Why did Bahah fall from grace? He was appointed V.P in December in an apparently conciliatory gesture from Hadi after a period of antagonism between the two men. Hadi issued a statement saying that Baha’s government had “failed to ease the suffering of our people, resolve their problems and provide their needs”, but it appears more likely that other matters informed the decision.

For one thing, Bahah, who was Yemen’s permanent representative at the UN until he was made Prime Minister last year, is widely viewed as a natural choice as an alternative to Hadi. An unnamed diplomat told Reuters this week that Hadi is viewed as an obstacle at the UN, whereas Bahah is viewed as a capable technocrat and has support inside Yemen.
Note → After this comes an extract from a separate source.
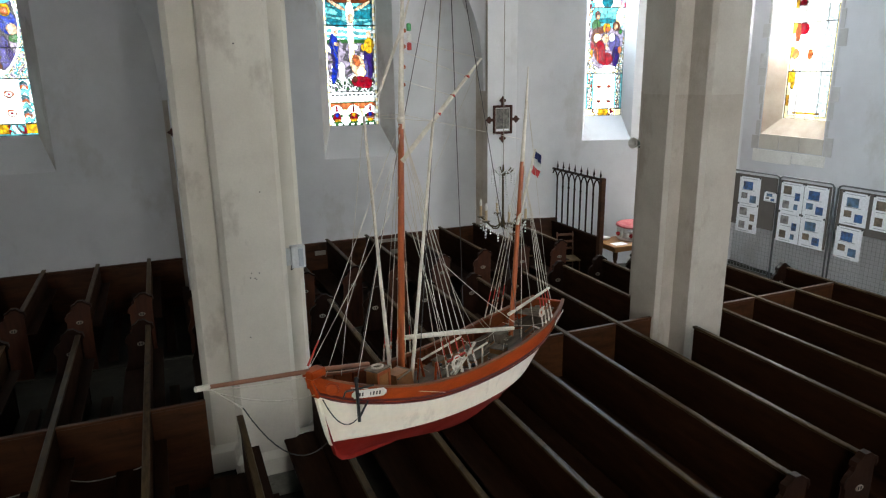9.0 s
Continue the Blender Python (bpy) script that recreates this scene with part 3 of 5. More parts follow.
spar("fishing_pole", [(P1B, 0.0075), (P1T, 0.005)], SPAR_WHITE, "raised white fishing pole")
spar("fishing_pole", [(P2B, 0.0075), (P2T, 0.005)], SPAR_WHITE, "raised white fishing pole")
spar("topsail_yard", [(Vector((-0.075, 0.03, 4.275)), 0.0055), (Vector((0.03, 0.0, 4.505)), 0.0055), (Vector((0.06, -0.01, 4.6)), 0.003)], SPAR_WHITE)
spar("handspike", [(Vector((0.13, -0.12, 3.15)), 0.006), (Vector((0.38, -0.06, 3.215)), 0.006)], SPAR_WHITE)
spar("handspike", [(Vector((0.10, 0.02, 3.21)), 0.005), (Vector((0.42, 0.05, 3.20)), 0.005)], SPAR_WHITE)


def deck_z(s):
    return zs(s) - 0.07


def deck_box(name, s, y, w, d, h, mat, label=""):
    bm = bmesh.new()
    box(bm, s - w / 2, s + w / 2, y - d / 2, y + d / 2, deck_z(s) - 0.01, deck_z(s) + h, 0.004)
    ob = part(name, bm, mat, ship, label)
    bm = bmesh.new()
    box(bm, s - w / 2 - 0.004, s + w / 2 + 0.004, y - d / 2 - 0.004, y + d / 2 + 0.004, deck_z(s) + h, deck_z(s) + h + 0.006, 0.002)
    part("lid", bm, DECK, ob)
    return ob


bx = deck_box("deck_box", -0.235, -0.045, 0.066, 0.058, 0.122, BOX_WOOD, "pale wooden deck box with a coiled rope")
bm = bmesh.new()
chain(bm, [(-0.235 + 0.02 * math.cos(a), -0.045 + 0.02 * math.sin(a), deck_z(-0.235) + 0.132) for a in [i * math.pi / 6 for i in range(13)]], 0.004, 5)
part("rope_coil", bm, CORD, bx)
bm = bmesh.new()
for x0, x1, z0, z1 in ((-0.268, -0.26, 0.0, 0.12), (-0.21, -0.202, 0.0, 0.12), (-0.26, -0.21, 0.108, 0.12)):
    box(bm, x0, x1, -0.078, -0.073, deck_z(-0.235) + z0, deck_z(-0.235) + z1)
part("corner_trim", bm, MAST_WOOD, bx)
bm = bmesh.new()
box(bm, -0.165, -0.088, -0.082, -0.004, deck_z(-0.12) + 0.095, deck_z(-0.12) + 0.101, 0.002)
for v in bm.verts:
    v.co.z += (v.co.x + 0.13) * 0.15
part("hatch_lid", bm, DECK, ship)
bm = bmesh.new()
prism(bm, [(-0.16, deck_z(-0.15) - 0.01), (-0.06, deck_z(-0.1) - 0.01), (-0.085, deck_z(-0.1) + 0.105), (-0.10, deck_z(-0.1) + 0.112), (-0.17, deck_z(-0.15) + 0.10)], -0.075, -0.01, "y")
part("companion_hatch", bm, BOX_WOOD, ship)
deck_box("deck_box", 0.40, -0.02, 0.11, 0.07, 0.035, BOX_WOOD)
deck_box("deck_hatch", 0.12, 0.02, 0.16, 0.12, 0.018, DECK)
deck_box("wheel_box", 0.66, 0.03, 0.06, 0.07, 0.05, DECK)
for y in (-0.07, 0.02):
    bm = bmesh.new()
    tube(bm, (0.06, y, deck_z(0.06) - 0.01), (0.075, y + 0.005, deck_z(0.06) + 0.105), 0.006, 0.005, 6)
    tube(bm, (0.11, y, deck_z(0.1) - 0.01), (0.08, y + 0.005, deck_z(0.06) + 0.105), 0.006, 0.005, 6)
    part("trestle", bm, VARNISH, ship)
# aft bench slats
for i in range(5):
    bm = bmesh.new()
    box(bm, 0.91 + 0.032 * i, 0.925 + 0.032 * i, -0.10 + 0.012 * i, 0.10 - 0.012 * i, zs(1.0) - 0.03, zs(1.0) - 0.022)
    part("bench_slat", bm, DECK, ship)


def wheel_ring(p, r, name, label):
    """A spoked ring that stands against the lashings."""
    bm = bmesh.new()
    for rr in (r, r * 0.5):
        chain(bm, [(p[0] + rr * math.cos(a), p[1], p[2] + rr * math.sin(a)) for a in [i * math.pi / 8 for i in range(17)]], r * 0.13, 5)
    for k in range(4):
        a = k * math.pi / 2 + math.pi / 4
        tube(bm, (p[0] + r * 0.4 * math.cos(a), p[1], p[2] + r * 0.4 * math.sin(a)), (p[0] + r * 1.1 * math.cos(a), p[1], p[2] + r * 1.1 * math.sin(a)), r * 0.2, r * 0.2, 5)
    return part(name, bm, CORD, ship, label)


wheel_ring((0.07, -0.195, 3.275), 0.026, "rope_ring", "white cross-lashed rope ring")
wheel_ring((0.80, -0.15, 3.25), 0.022, "rope_ring", "white cross-lashed rope ring")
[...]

Bahah’s main problem is that he has fallen foul of the Saudis. Attempts at rapprochement between Bahah and Riyadh last month failed. As a Houthi delegation meets officials in Riyadh, there is some hope that the truce due to come into effect on 10 April and the talks scheduled for Kuwait on 18 April, have a better chance of success than previous efforts at ending the bloodshed.

Meanwhile, General al-Ahmar was one of the founding members of the Yemeni al-Islah party which was founded with Saudi financial assistance. Its closeness to the Moslem Brotherhood (which Riyadh has now black-listed) adds another twist to this convoluted tale.
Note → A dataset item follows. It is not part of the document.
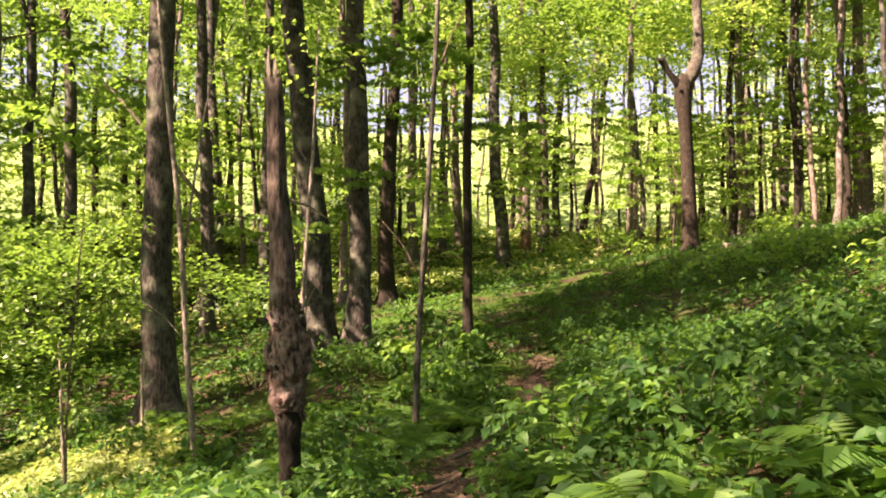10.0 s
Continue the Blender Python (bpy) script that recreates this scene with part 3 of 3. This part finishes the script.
lump = np.array([knobs(p) for p in bv])
ax = bv.copy()
ax[:, 2] = 0
ax[:, 0] += 0.03 * bv[:, 2]
bv = bv + unit(ax) * lump[:, None]
bme = bpy.data.meshes.new("burl")
bme.from_pydata(bv.tolist(), [], bq.tolist() + bc.tolist())
bme.polygons.foreach_set("use_smooth", np.full(len(bme.polygons), True))
bme.materials.append(BURL)
burl = part("burl", bme, snag, "swollen rotten reddish wood full of holes")
g = np.random.default_rng(89)
knob_kinds = [lump_mesh("knob", 10 + k, (BARK_GREY, BURL, ROTWOOD, BURL)[k]) for k in range(4)]
for k in range(64):
    h = g.uniform(1.0, 2.05)
    a = math.radians((g.uniform(150, 215), g.uniform(280, 400), g.uniform(215, 285))[k % 3])
    rad = float(np.interp(h, [0.88, 1.1, 1.45, 1.8, 2.2], [0.11, 0.165, 0.205, 0.175, 0.11])) * g.uniform(0.93, 1.06)
    ob = part("knob", knob_kinds[k % 4], burl)
    ob.location = (-0.03 * h + rad * math.cos(a), rad * math.sin(a), h)
    w = g.uniform(0.03, 0.07)
    ob.scale = (w, w * g.uniform(0.7, 1.2), w * g.uniform(0.8, 1.9))
    ob.rotation_euler = (g.uniform(-0.6, 0.6), g.uniform(-0.6, 0.6), g.uniform(0, 3))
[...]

We must also view this reshuffle in the light of last week’s demonstration in Sanaa, marking the first anniversary of the Saudi launch of ‘Operation Decisive Storm’, which was attended by up to 1.5 million Yemenis who voiced their support for former President Saleh. The latter made a surprise appearance at the rally and gave a speech which viciously attacked Saudi Arabia’s intervention in Yemen, to enthusiastic cheers.

Al-Ahmar and Bin Daghr are more personally embittered against Saleh and will lead renewed efforts to shake up his power-base. Al-Ahmar by military means, attempting to mobilize more tribesmen against the Houthis, and Bin Daghr by offering attractive administrative roles, bank-rolled by Riyadh, as a means of enticing support away from Saleh.
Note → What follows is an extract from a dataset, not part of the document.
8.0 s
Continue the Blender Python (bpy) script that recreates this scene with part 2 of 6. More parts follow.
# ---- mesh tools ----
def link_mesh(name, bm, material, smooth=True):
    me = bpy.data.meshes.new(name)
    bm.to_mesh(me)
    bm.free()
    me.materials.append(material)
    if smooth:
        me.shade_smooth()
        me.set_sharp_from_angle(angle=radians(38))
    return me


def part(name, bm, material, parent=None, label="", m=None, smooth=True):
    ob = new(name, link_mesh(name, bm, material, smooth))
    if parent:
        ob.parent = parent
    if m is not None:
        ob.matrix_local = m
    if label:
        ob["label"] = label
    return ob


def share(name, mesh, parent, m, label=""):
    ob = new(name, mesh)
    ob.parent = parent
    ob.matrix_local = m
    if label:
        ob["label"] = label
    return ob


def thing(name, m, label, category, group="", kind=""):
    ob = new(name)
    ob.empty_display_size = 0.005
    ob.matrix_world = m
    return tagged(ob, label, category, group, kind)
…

The Saudis are also attempting to isolate Saleh by creating division between him and the Houthis. As we have mentioned, a Houthi delegation is currently negotiating in Riyadh. It is significant that the person who announced the presence of the Houthis in Riyadh was Prince Mohammad bin Salman, the deputy crown prince and defence minister who ‘master-minded’ the Saudi military intervention in Yemen. It is not certain that efforts to split the Saleh-Houthi alliance will succeed, given the deeply tribal nature of Yemeni society, but hosting the Houthis in Riyadh is undeniably quite an achievement.

Another aspect of the situation worth considering is the role of the UAE, which has played an active role in ‘Operation Decisive Storm’ and has sacrificed a great deal in terms of human and economic costs, having played a major role in liberating Aden. The UAE supported Bahah and had refurbished the palace which he and his family occupied in Aden on his return there in January. As leaders of the campaign to outlaw the Moslem Brotherhood, and with their own al-Islah group to worry about, the UAE will be ambivalent about al-Ahmar’s appointment given his close association with the Islamists.

 

We hope the peace talks for Yemen succeed but one thing for certain is that one can never predict anything when it comes to this turbulent country – except that more surprised lie ahead.